* [Data extract]
------

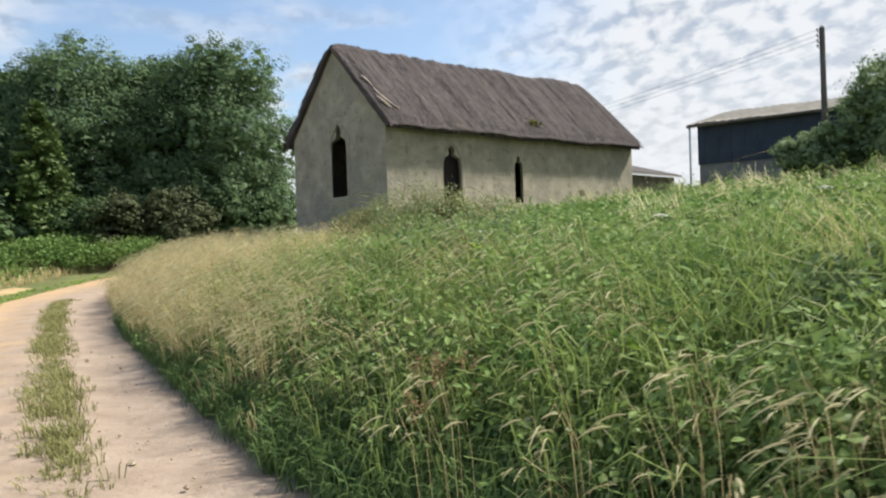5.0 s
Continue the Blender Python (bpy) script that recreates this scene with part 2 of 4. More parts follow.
def tube(bm, points, radii, sides=8):
    rings = []
    for i, p in enumerate(points):
        p = Vector(p)
        d = (Vector(points[min(i + 1, len(points) - 1)]) - Vector(points[max(i - 1, 0)])).normalized()
        q = d.to_track_quat("Z", "Y")
        rings.append([bm.verts.new(p + q @ Vector((radii[i] * math.cos(a), radii[i] * math.sin(a), 0)))
                      for a in [2 * math.pi * k / sides for k in range(sides)]])
    for a, b in zip(rings, rings[1:]):
        for k in range(sides):
            f = bm.faces.new((a[k], a[(k + 1) % sides], b[(k + 1) % sides], b[k]))
            f.smooth = True
    bm.faces.new(rings[0][::-1])
    bm.faces.new(rings[-1])
    return bm


def split_like(points, loops):
    out, k = [], 0
    for l in loops:
        out.append(points[k:k + len(l)])
        k += len(l)
    return out


def slab(bm, outline, holes, place, depth, splay=0.0):
    """A wall panel: 2D outline with holes, place(u, v, d) gives the 3D point at depth d; splay: how much wider an opening is inside, each side."""
    loops = [outline] + holes
    flat = [p for l in loops for p in l]
    tri = tessellate_polygon([[Vector((*p, 0)) for p in l] for l in loops])
    front = [bm.verts.new(place(p[0], p[1], 0.0)) for p in flat]
    inner = list(outline)
    for l in holes:
        cu = (min(p[0] for p in l) + max(p[0] for p in l)) / 2
        half = max(p[0] for p in l) - cu
        inner += [(cu + (p[0] - cu) * (1 + splay / half), p[1]) for p in l]
    back = [bm.verts.new(place(p[0], p[1], depth)) for p in inner]
    for t in tri:
        bm.faces.new([front[i] for i in t])
    for t in tessellate_polygon([[Vector((*p, 0)) for p in l] for l in split_like(inner, loops)]):
        bm.faces.new([back[i] for i in reversed(t)])
    k = 0
    for l in loops:
        n = len(l)
        for i in range(n):
            a, b = k + i, k + (i + 1) % n
            bm.faces.new((front[a], front[b], back[b], back[a]))
        k += n
    return bm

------

* [Problem to work on]
Your task is to repeat the material above exactly, without its pictures.

* [Written solution]
5.0 s
Continue the Blender Python (bpy) script that recreates this scene with part 2 of 4. More parts follow.
def tube(bm, points, radii, sides=8):
    rings = []
    for i, p in enumerate(points):
        p = Vector(p)
        d = (Vector(points[min(i + 1, len(points) - 1)]) - Vector(points[max(i - 1, 0)])).normalized()
        q = d.to_track_quat("Z", "Y")
        rings.append([bm.verts.new(p + q @ Vector((radii[i] * math.cos(a), radii[i] * math.sin(a), 0)))
                      for a in [2 * math.pi * k / sides for k in range(sides)]])
    for a, b in zip(rings, rings[1:]):
        for k in range(sides):
            f = bm.faces.new((a[k], a[(k + 1) % sides], b[(k + 1) % sides], b[k]))
            f.smooth = True
    bm.faces.new(rings[0][::-1])
    bm.faces.new(rings[-1])
    return bm


def split_like(points, loops):
    out, k = [], 0
    for l in loops:
        out.append(points[k:k + len(l)])
        k += len(l)
    return out


def slab(bm, outline, holes, place, depth, splay=0.0):
    """A wall panel: 2D outline with holes, place(u, v, d) gives the 3D point at depth d; splay: how much wider an opening is inside, each side."""
    loops = [outline] + holes
    flat = [p for l in loops for p in l]
    tri = tessellate_polygon([[Vector((*p, 0)) for p in l] for l in loops])
    front = [bm.verts.new(place(p[0], p[1], 0.0)) for p in flat]
    inner = list(outline)
    for l in holes:
        cu = (min(p[0] for p in l) + max(p[0] for p in l)) / 2
        half = max(p[0] for p in l) - cu
        inner += [(cu + (p[0] - cu) * (1 + splay / half), p[1]) for p in l]
    back = [bm.verts.new(place(p[0], p[1], depth)) for p in inner]
    for t in tri:
        bm.faces.new([front[i] for i in t])
    for t in tessellate_polygon([[Vector((*p, 0)) for p in l] for l in split_like(inner, loops)]):
        bm.faces.new([back[i] for i in reversed(t)])
    k = 0
    for l in loops:
        n = len(l)
        for i in range(n):
            a, b = k + i, k + (i + 1) % n
            bm.faces.new((front[a], front[b], back[b], back[a]))
        k += n
    return bm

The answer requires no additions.